Skin. Source: Victor Camilo, Creative Commons.

Direct abuse and neglect of the elderly is widely sustained by the deeply pervasive public attitude of hostility towards aging. Beauty products are regularly marketed as “anti-aging,” covering up the crows’ feet, varicose veins, liver spots and silver hairs that inevitably accompany a well-lived life. Most of the stigma is inevitably directed at aging women, as femininity carries the heavy burden of visual appeal. The cosmetic surgery industry is booming as women are pressured to appear as veritable supermodels long after the glow of youth has faded. Social media surrounds us with visuals of gorgeous, toned, smooth-skinned women who never seem to age a day, while the rest of us have to keep up with whatever products, surgeries or diets we can find.

Gone are the days where women past a certain age could relax into frumpy mom jeans and orthopedic tennis shoes without fearing judgment. Modern grandmothers now face the strenuous expectation to maintain a Helen Mirren-esque figure with the style and poise of Meryl Streep. Notably, these two women are some of the very few well-known older actresses; both have had to work tirelessly to achieve that notoriety, considering Streep’s record-breaking two-dozen Academy Award nominations and Mirren’s prestigious Triple Crown of Acting that has only ever been awarded to 23 people. It’s undeniable that Hollywood has a major problem with representation of women over thirty. Men in the acting industry get a few extra decades of “silver fox” stardom while women face rejection at first wrinkle.

An older couple links arms as they carry bags and walk together.
Lean on Me. Source: Amro, Creative Commons.

Ageism sometimes feels like an inescapable facet of society, but it shouldn’t have to be. Encouraging and celebrating old age will eventually serve to benefit everyone, as positive attitudes towards aging have been shown to increase lifespan by nearly eight years. Elderly people have had autonomy and dignity systematically stolen from them through attitudes of derision and pity– they are constantly viewed as either cantankerous burdens to society or doddering, wretched old fools.  One’s social contribution or lack thereof should not be a determinant in preserving human dignity. After all, human rights are for all humans, right?

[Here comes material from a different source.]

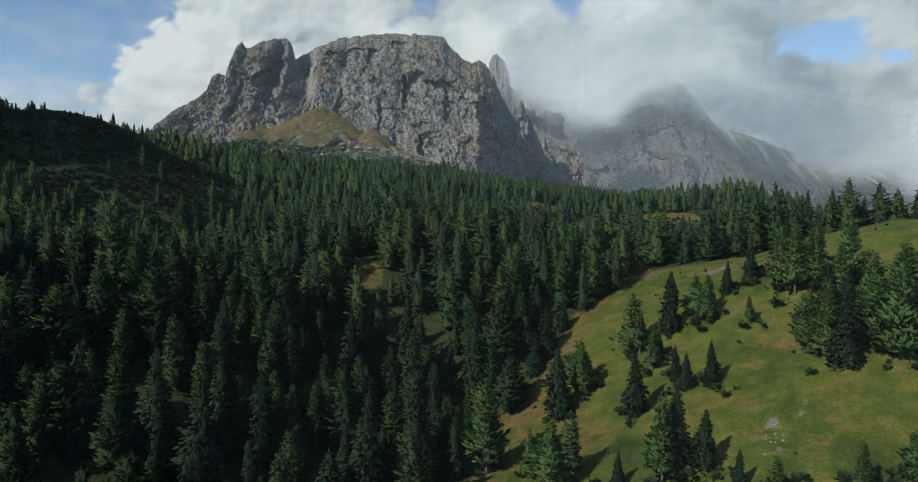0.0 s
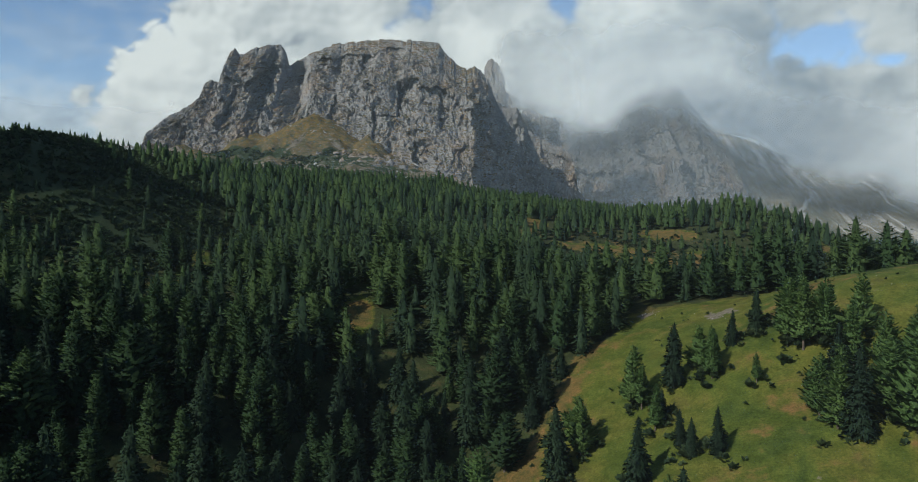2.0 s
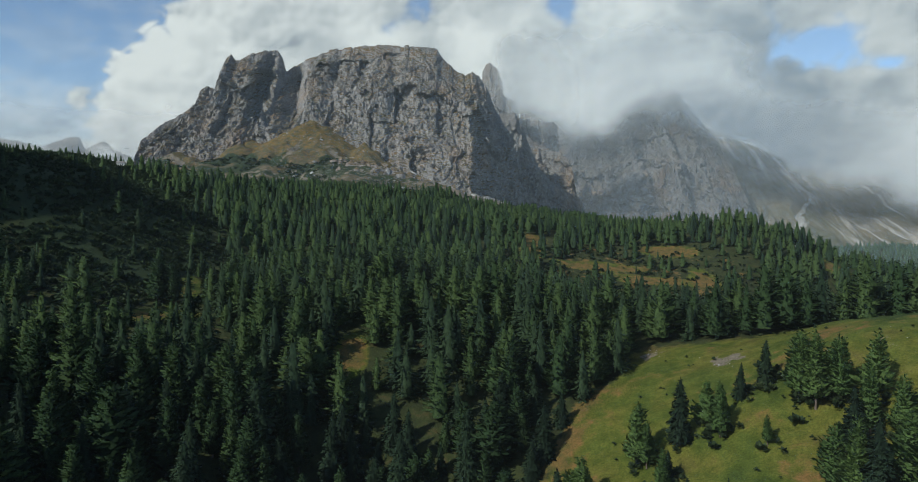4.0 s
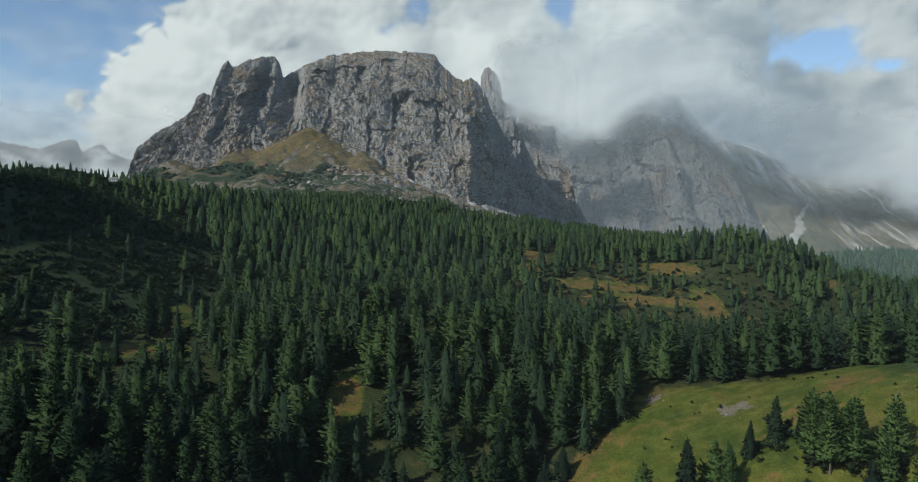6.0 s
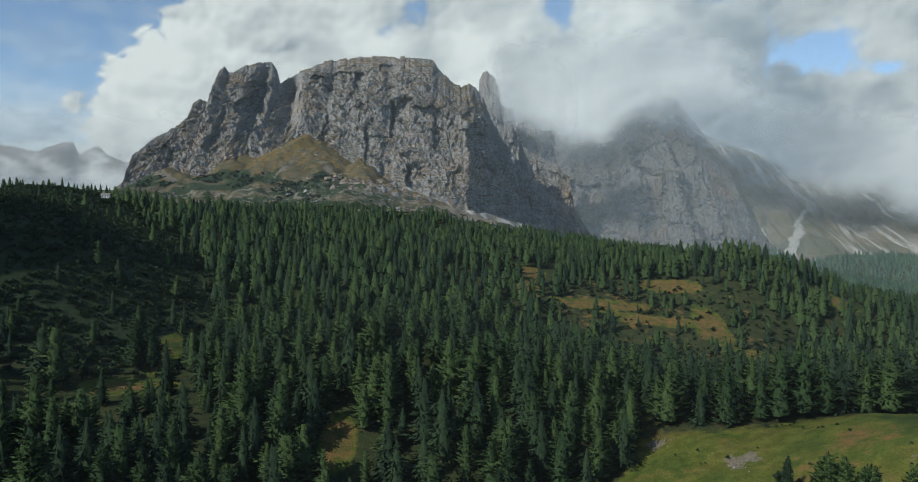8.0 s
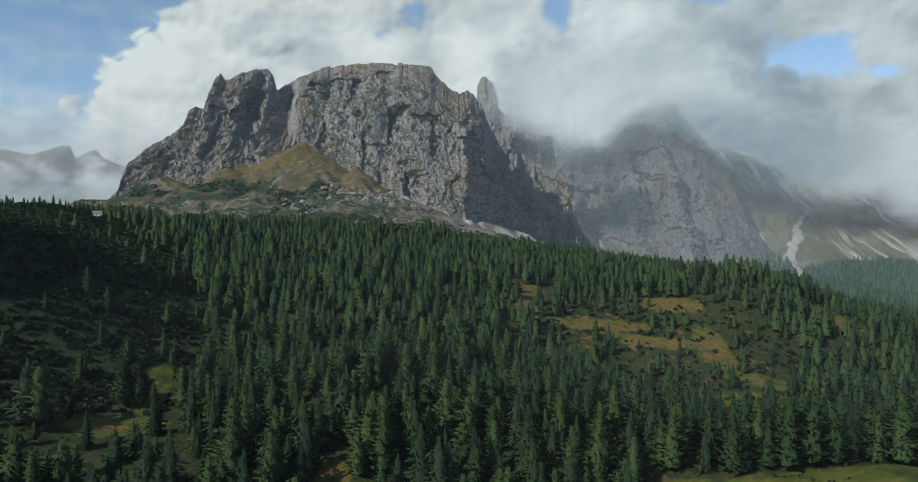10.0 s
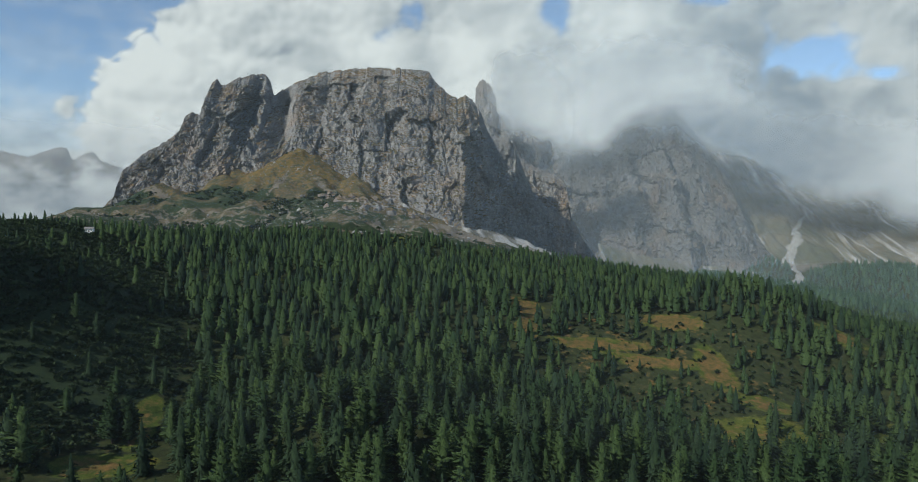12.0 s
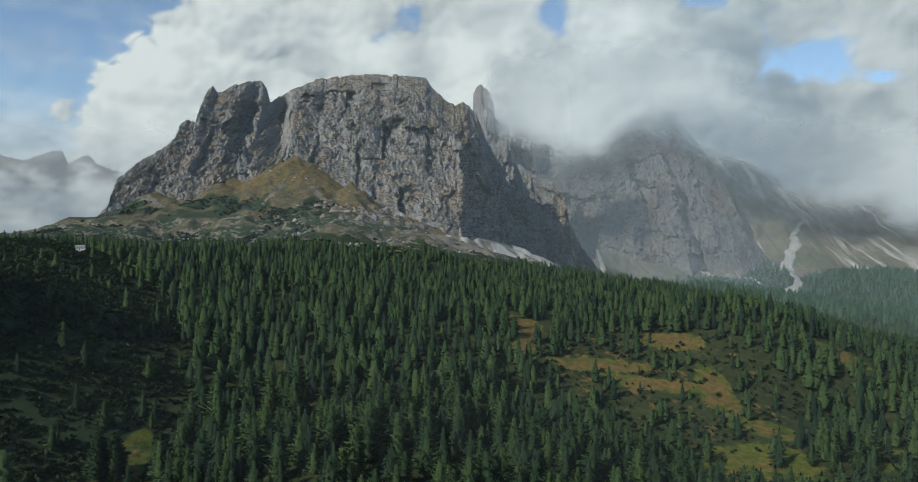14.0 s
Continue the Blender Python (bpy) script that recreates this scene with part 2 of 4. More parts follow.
def make_rock_mat(name, tone, grass=0.5, warm=0.4):
    m, nt, bsdf, out = node_mat(name)
    streak = noise_tex(nt, scaled_pos(nt, 0.05, 0.05, 0.014), 1, 7, 0.68, 0.6)
    strata = noise_tex(nt, scaled_pos(nt, 0.012, 0.012, 0.10), 1, 6, 0.65, 1.0)
    big = noise_tex(nt, scaled_pos(nt, 0.008, 0.008, 0.007), 1, 4)
    grain = noise_tex(nt, scaled_pos(nt, 0.35, 0.35, 0.22), 1, 8, 0.72)
    a, b, d = [tuple(v * k for v in tone) for k in (0.86, 1.0, 1.12)]
    c = ramp(nt, streak, [(0.38, a), (0.5, b), (0.62, d)])
    c = mix_col(nt, 0.55, c, ramp(nt, strata, [(0.40, (0.84, 0.84, 0.85)), (0.5, (1, 1, 1)), (0.62, (1.12, 1.10, 1.06))]), "MULTIPLY")
    c = mix_col(nt, 0.85, c, ramp(nt, grain, [(0.38, (0.70, 0.70, 0.72)), (0.52, (1, 1, 1)), (0.66, (1.24, 1.22, 1.18))]), "MULTIPLY")
    rusty = calc(nt, "MULTIPLY", ramp(nt, big, [(0.52, (0, 0, 0)), (0.68, (1, 1, 1))]), warm)
    c = mix_col(nt, rusty, c, mix_col(nt, 1.0, c, (1.25, 0.98, 0.78), "MULTIPLY"))
    # turf on the ledges
    up = nd(nt, "SeparateXYZ")
    nt.links.new(nd(nt, "NewGeometry").outputs["Normal"], up.inputs[0])
    ledge = calc(nt, "ADD", up.outputs[2], calc(nt, "MULTIPLY", calc(nt, "SUBTRACT", streak, 0.5), 0.6))
    ledge = calc(nt, "MULTIPLY", calc(nt, "SUBTRACT", ledge, 0.57), 6.0, True)
    turf = ramp(nt, streak, [(0.42, (0.066, 0.064, 0.028)), (0.58, (0.165, 0.105, 0.046))])
    c = mix_col(nt, calc(nt, "MULTIPLY", ledge, grass), c, turf)
    nt.links.new(c, bsdf.inputs["Base Color"])
    bsdf.inputs["Roughness"].default_value = 0.95
    bsdf.inputs["Specular IOR Level"].default_value = 0.1
    bump(nt, bsdf, calc(nt, "ADD", calc(nt, "MULTIPLY", streak, 1.5), calc(nt, "ADD", calc(nt, "MULTIPLY", grain, 3.0), strata)), 0.8, 2.5)
    return m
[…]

From here, we have to do better on a global scale. Any success in reducing ageism requires confrontation of our own internal prejudices, since youth are the major perpetrators of age-based discrimination. The efforts we make today in reducing oppression for older individuals will directly impact our future experiences. Psychologists have found three major components essential to active engagement in fighting ageism:

  1. Social integration
    • Often, elderly individuals are unable to fully participate in society due to social hostility and lack of accessibility. Many of us have not been educated on topics relating to older people, and some even may find engaging with the elderly to feel uncomfortable. Fuller integration into society would foster respect for the aged community, as increased public presence of older individuals would promote culture of tolerance.
  2. Reduce cultural shame
    • Current media culture is incredibly toxic towards older people, and portrays the elderly in a negative light far too frequently. Advertisements should attempt to portray older people with respect to their human dignity, rather than the foolish, bumbling representations that are far too common in current media.
  3. Accept aging as a fact of life
    • Ageism often stems from personal fears of death and dying. This fear is incredibly common but damaging to both society at large and to individuals who hold them– ironically, negative attitudes towards aging have been shown to decrease lifespans. To combat this, old age should be normalized and celebrated.

Clearly, ageism is not something that can be eradicated at all once. It requires active change on both an institutional and personal level, as age-based discrimination is deeply ingrained in cultural attitudes and everyday interactions. Monumental as it may seem, ageism is still an issue that we must tackle if we ourselves are to experience old age with the dignity that all humans deserve. So remember to always respect your elders, whether out of regard for human dignity, self-preservation, or both.